Pour ce qui est de la France on doit quand même citer le cas de Charles HUBER (1847-1884) fils d'un cordonnier alsacien qui voyagea à travers l'Arabie centrale vers 1880, passa par Haïl, atteignit Djedda mais fut mal reçu au Hedjaz où il fut assassiné par deux de ses guides près de Rabegh. Son Voyage en Arabie centrale  fut publié dans le Bulletin de la Société de Géographie et, post mortem, son  Journal de voyage en Arabie (1883-1884). 

 

 

                                                         -oOo-

 

 

Le destin de ces femmes aventurières comme celles dont j'ai déjà parlé dans mon blog (Isabelle Eberhardt, Gertrude Bell, Ida Pfeifer, Catelina de Erauso, Odette de Puyzaudeau, Marie-Louise Séguin alias Louison, Jeanne Baret, Amelia Heart, ...) continue de me fasciner décidément, en découvrant régulièrement de nouvelles. 

A une époque où la vie de la femme était toute tracée, considérée comme inférieure à l'homme physiquement et intellectuellement, toute tentative d'émancipation les faisait montrer du doigt. Celles qui osèrent franchir le pas à un moment de leur vie sont autant d'exemples s'inscrivant en faux contre les préjugés de l'époque.  

Qu'il s'agisse de gravir des sommets, de traverser des déserts ou autres contrées hostiles, de traverser des océans, de battre des records dans les airs, elles ne cessent pourtant de nous étonner. 

Mais je parle d'elles au passé me direz-vous alors qu'il y a encore aujourd'hui des femmes voyageuses et aventureuses, sur terre, mer et dans les airs.  Oui certes mais c'est sans comparaison. 

D'abord le statut de la femme a changé profondément et tout lui est devenu accessible d'emblée.

Les conditions du voyage ne sont plus les mêmes avec les progrès en ce domaine. 

D'abord le fait essentiel qu'il n'y a quasiment plus aujourd'hui de terra incognita.

Ensuite il y a les équipements pour les voyages extrêmes devenus très sophistiqués apportant un certain "confort" dont auraient rêvé nos héroïnes.
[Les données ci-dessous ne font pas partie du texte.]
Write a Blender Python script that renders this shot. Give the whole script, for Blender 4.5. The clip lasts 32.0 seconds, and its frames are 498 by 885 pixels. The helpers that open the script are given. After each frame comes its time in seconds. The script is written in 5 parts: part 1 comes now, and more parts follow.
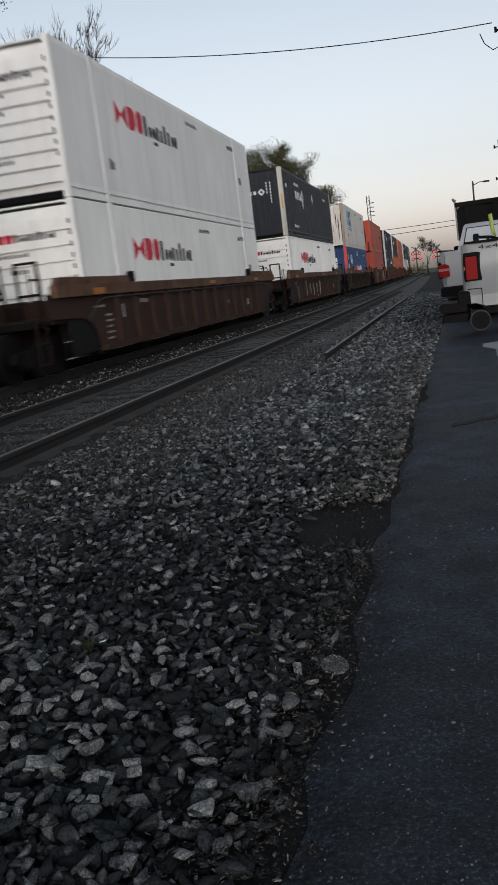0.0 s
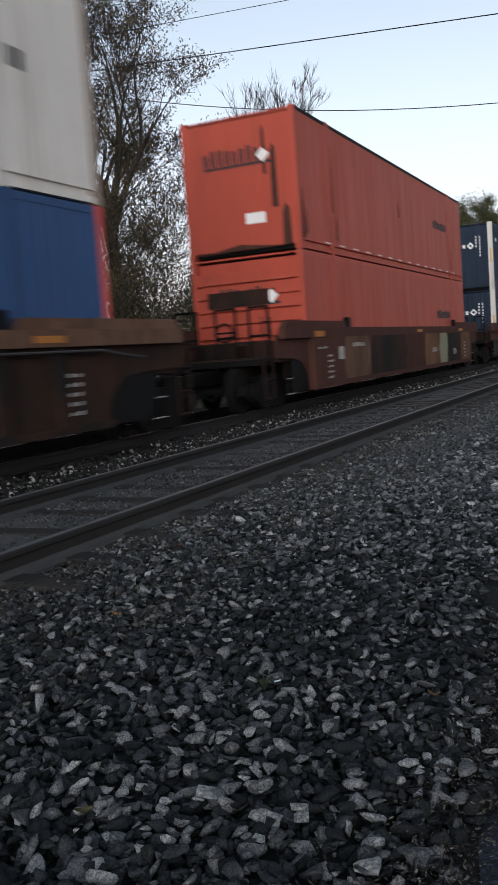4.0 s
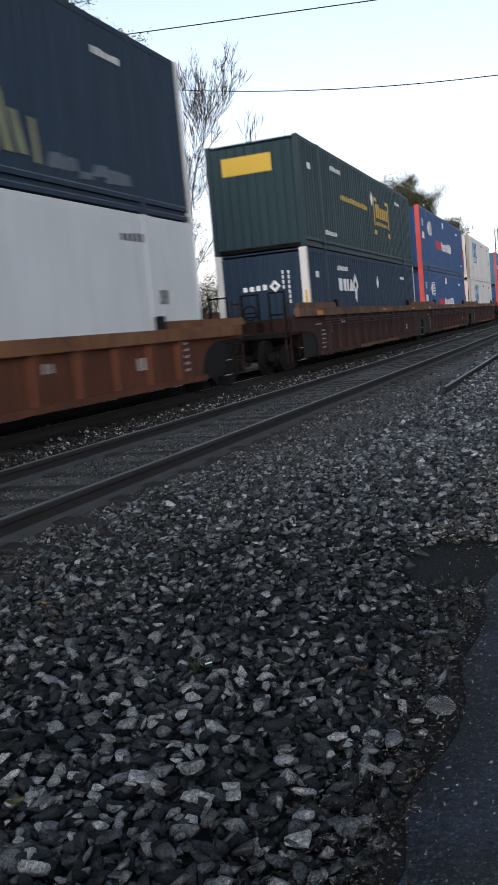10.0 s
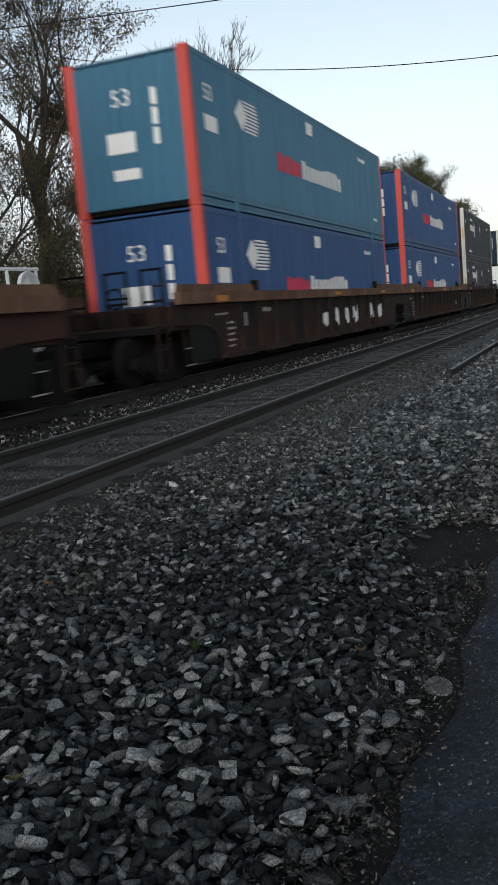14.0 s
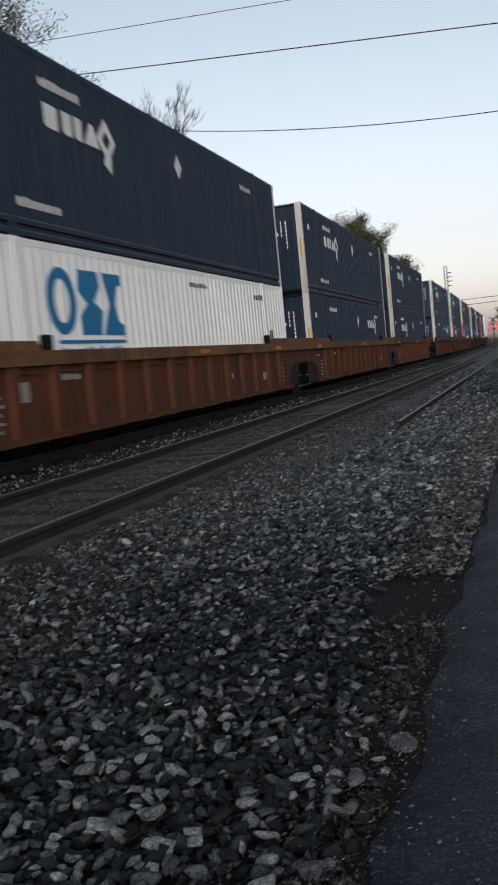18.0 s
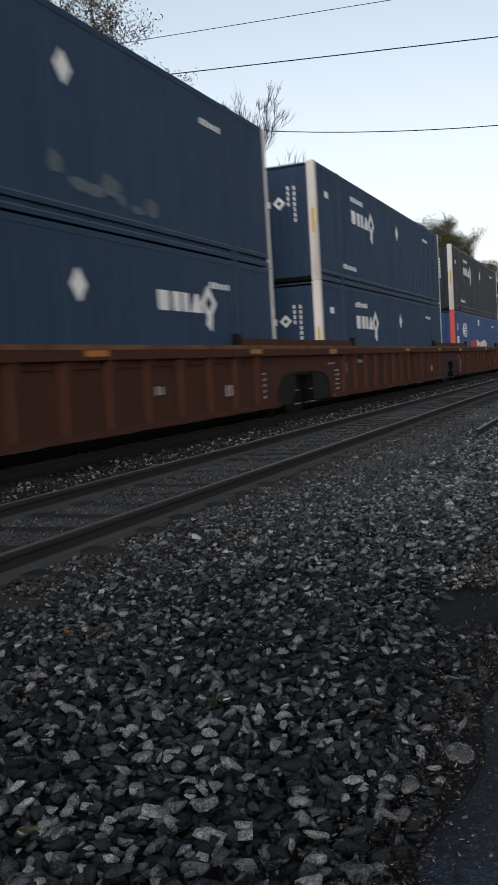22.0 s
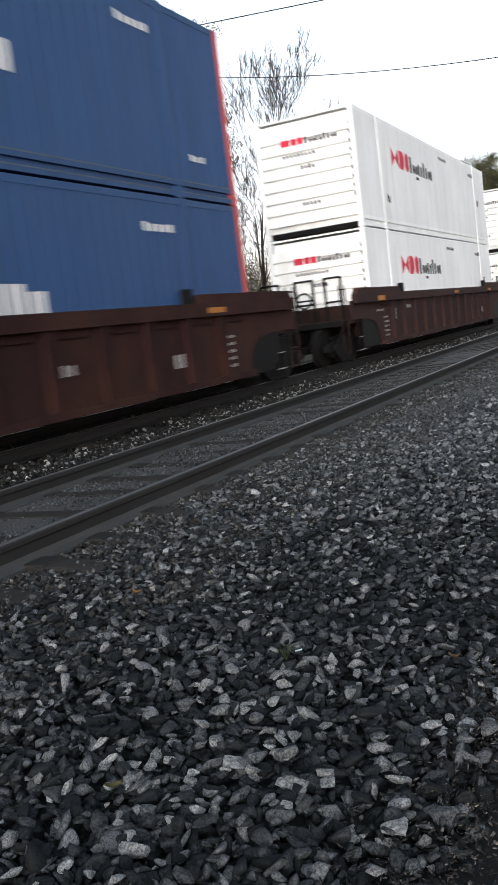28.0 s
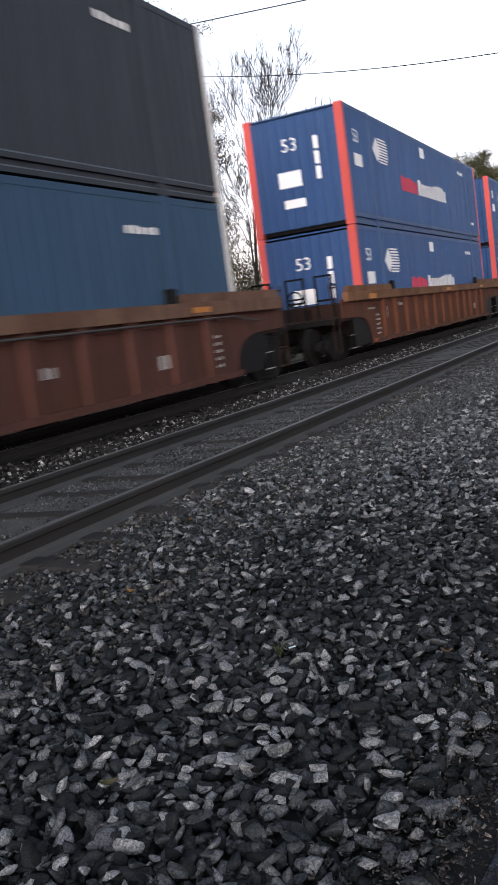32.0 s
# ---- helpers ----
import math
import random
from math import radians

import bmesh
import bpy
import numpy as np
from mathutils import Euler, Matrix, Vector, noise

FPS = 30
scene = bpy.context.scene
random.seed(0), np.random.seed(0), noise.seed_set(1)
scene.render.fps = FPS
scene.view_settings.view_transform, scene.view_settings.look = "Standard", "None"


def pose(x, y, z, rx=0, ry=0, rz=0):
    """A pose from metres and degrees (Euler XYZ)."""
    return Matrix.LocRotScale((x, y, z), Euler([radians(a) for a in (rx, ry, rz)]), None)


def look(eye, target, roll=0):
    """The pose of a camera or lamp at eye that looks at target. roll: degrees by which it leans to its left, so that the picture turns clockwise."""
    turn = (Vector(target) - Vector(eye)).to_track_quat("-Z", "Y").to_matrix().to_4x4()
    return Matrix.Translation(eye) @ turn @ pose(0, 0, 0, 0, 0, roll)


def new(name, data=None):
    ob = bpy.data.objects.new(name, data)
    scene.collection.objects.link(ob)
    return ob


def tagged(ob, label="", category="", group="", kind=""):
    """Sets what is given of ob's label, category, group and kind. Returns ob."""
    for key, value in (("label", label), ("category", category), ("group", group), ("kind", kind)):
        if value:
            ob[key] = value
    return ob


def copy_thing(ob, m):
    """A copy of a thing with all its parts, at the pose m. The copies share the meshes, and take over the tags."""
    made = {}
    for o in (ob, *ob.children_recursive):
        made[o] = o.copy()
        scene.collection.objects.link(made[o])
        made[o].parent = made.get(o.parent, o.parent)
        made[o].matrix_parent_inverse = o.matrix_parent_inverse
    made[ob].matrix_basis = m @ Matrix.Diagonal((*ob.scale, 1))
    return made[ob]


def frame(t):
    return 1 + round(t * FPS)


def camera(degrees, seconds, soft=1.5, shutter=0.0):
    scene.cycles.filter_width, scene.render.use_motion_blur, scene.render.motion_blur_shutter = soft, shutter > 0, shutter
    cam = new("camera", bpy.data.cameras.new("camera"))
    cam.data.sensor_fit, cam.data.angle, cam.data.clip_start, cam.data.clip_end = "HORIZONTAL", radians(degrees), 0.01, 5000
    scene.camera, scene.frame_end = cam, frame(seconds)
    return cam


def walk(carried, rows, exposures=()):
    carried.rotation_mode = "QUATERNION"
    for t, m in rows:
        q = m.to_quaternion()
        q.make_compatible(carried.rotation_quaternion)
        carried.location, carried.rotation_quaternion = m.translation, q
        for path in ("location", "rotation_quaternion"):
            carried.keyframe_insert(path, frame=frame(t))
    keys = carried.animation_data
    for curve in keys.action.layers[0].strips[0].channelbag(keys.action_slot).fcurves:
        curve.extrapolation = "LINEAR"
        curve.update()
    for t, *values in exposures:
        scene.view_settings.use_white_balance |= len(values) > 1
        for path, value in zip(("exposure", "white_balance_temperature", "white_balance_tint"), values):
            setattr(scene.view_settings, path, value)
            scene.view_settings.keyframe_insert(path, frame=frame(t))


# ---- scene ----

Et puis last but not least les moyens actuels de communication (GPS, téléphone portable).  Si c'était aujourd'hui, une Isabel GODIN perdue dans la selve amazonienne était repérée sur le champ et rapatriée dans les vingt quatre heures.  

Certes je dis chapeau pour telle femme alpiniste, navigatrice solitaire, grande voyageuse, aviatrice voire cosmonaute d'aujourd'hui mais, sans nier leur mérite, j'estime que nous sommes loin de l'admiration ressentie pour celles qui les ont précédées et qui avaient tout contre elle.

Nuance.

 

NB - 

* CHRISTEL MOUCHARD - née en 1954,  écrivaine et éditrice française qui s'intéresse plus particulièrement à l'histoire des voyages au féminin avec :

- "Elles ont conquis le monde.  Les grandes aventurières (1850 - 1950)" Portraits de grandes aventurières présentés en 3 parties :

- 1850-1890, l'ère des crinolines (Ida Pfeiffer, Alexine Tinne, Florence Baker...)

- 1890-1918, entre deux siècles (Gertrude Bell, Alexandra david-Néel, Isabelle Eberhardt...

- 1918-1950, les femmes libres (Freya Stark, Rosita Forbes, Ella Maillart, Margaret Mead...).

 

-  "Dona Isabel" (épouse Godot des Odonais) (2011)

- "Aventurières en crinoline" (1987)

- "Dernier Journal de Livingstone" (1994)

 

 

Christel MOUCHARD est une incontournable sur l'histoire de l'aventure et de la découverte au féminin.